The exercise
Omit all images. Write out the rest of the material exactly.

* BEGIN Given data *

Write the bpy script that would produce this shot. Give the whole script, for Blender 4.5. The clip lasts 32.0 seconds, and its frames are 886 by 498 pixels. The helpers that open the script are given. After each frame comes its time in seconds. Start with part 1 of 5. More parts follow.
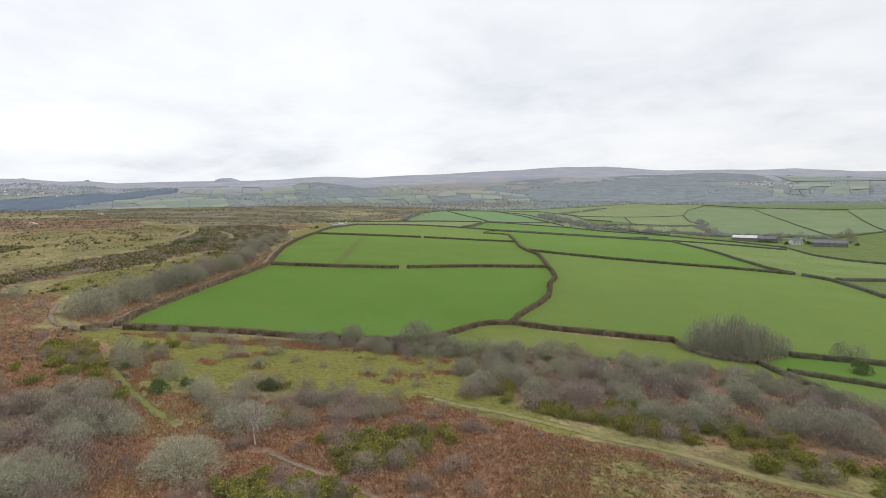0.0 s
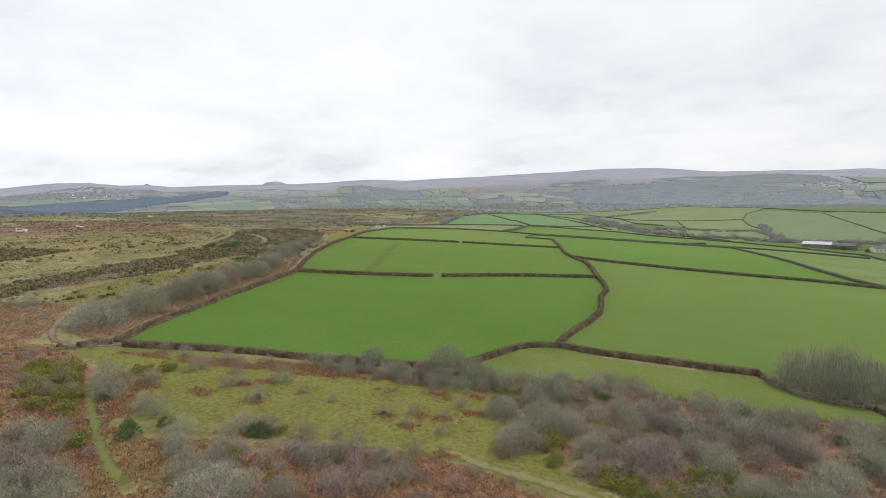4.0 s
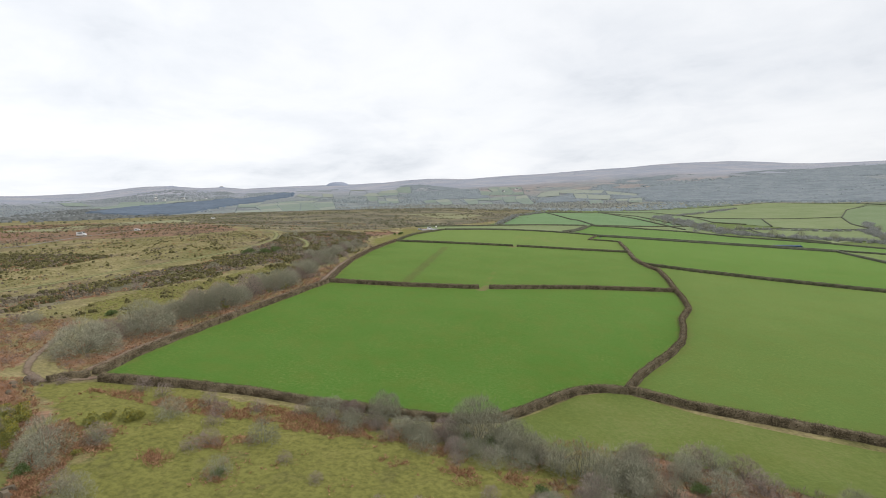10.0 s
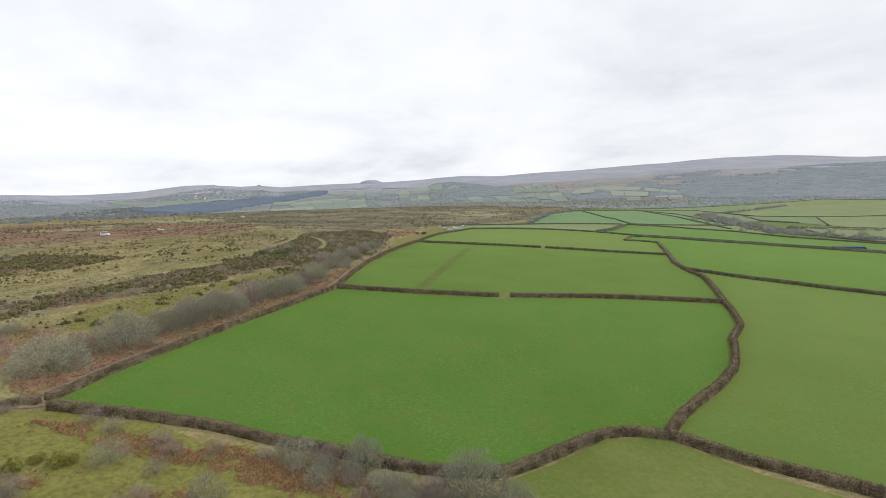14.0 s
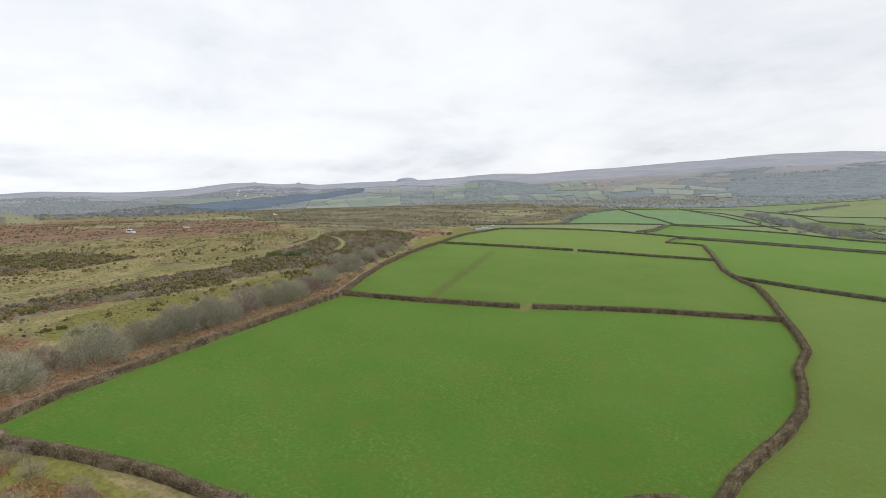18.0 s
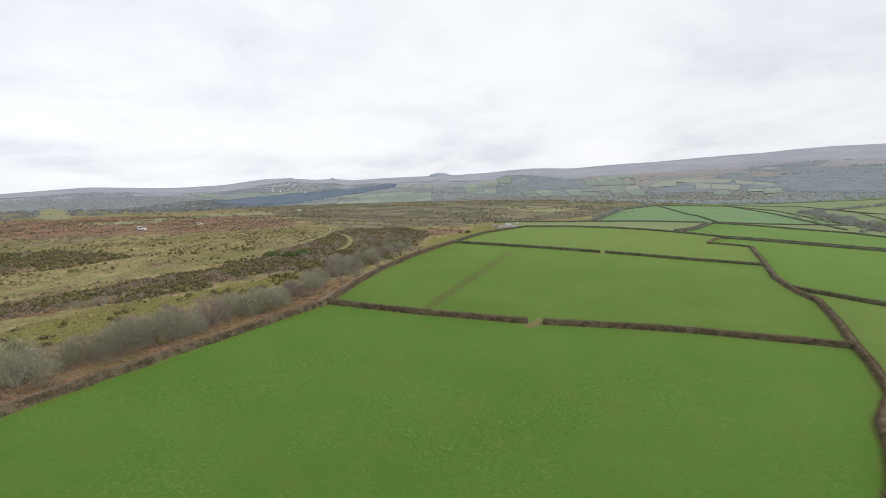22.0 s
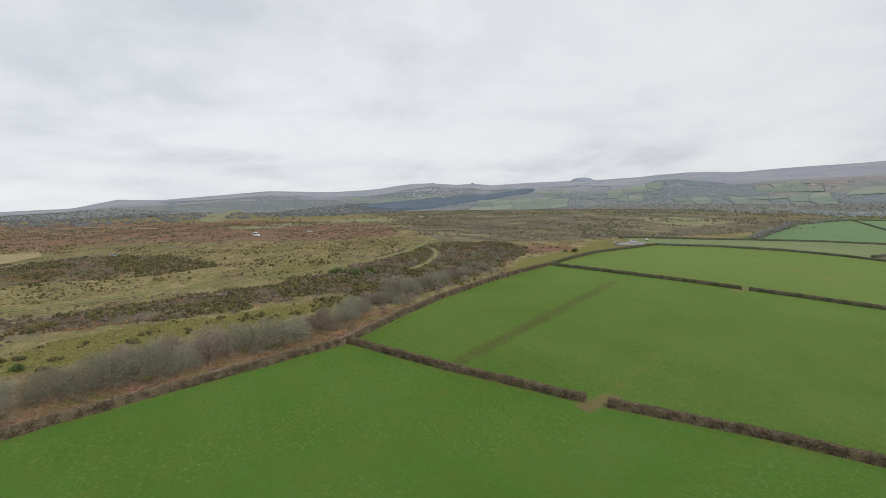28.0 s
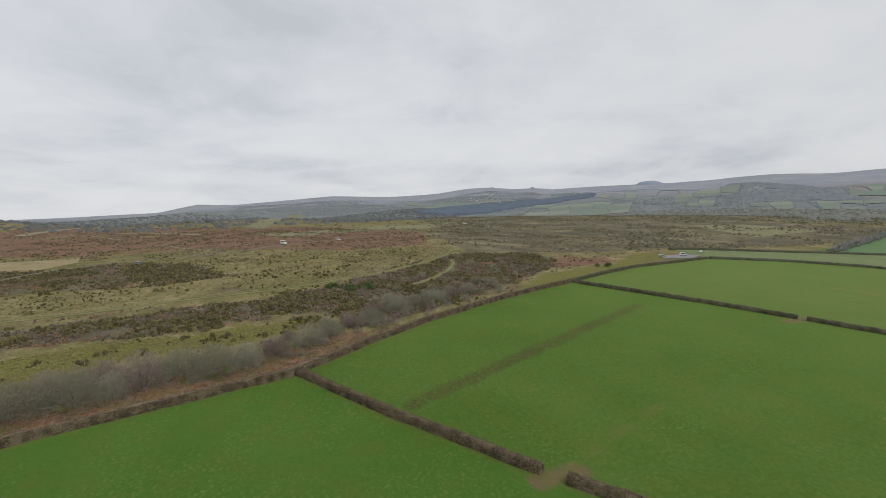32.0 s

* END Given data *

Written reply
Write the bpy script that would produce this shot. Give the whole script, for Blender 4.5. The clip lasts 32.0 seconds, and its frames are 886 by 498 pixels. The helpers that open the script are given. After each frame comes its time in seconds. Start with part 1 of 5. More parts follow.
0.0 s
4.0 s
10.0 s
14.0 s
18.0 s
22.0 s
28.0 s
32.0 s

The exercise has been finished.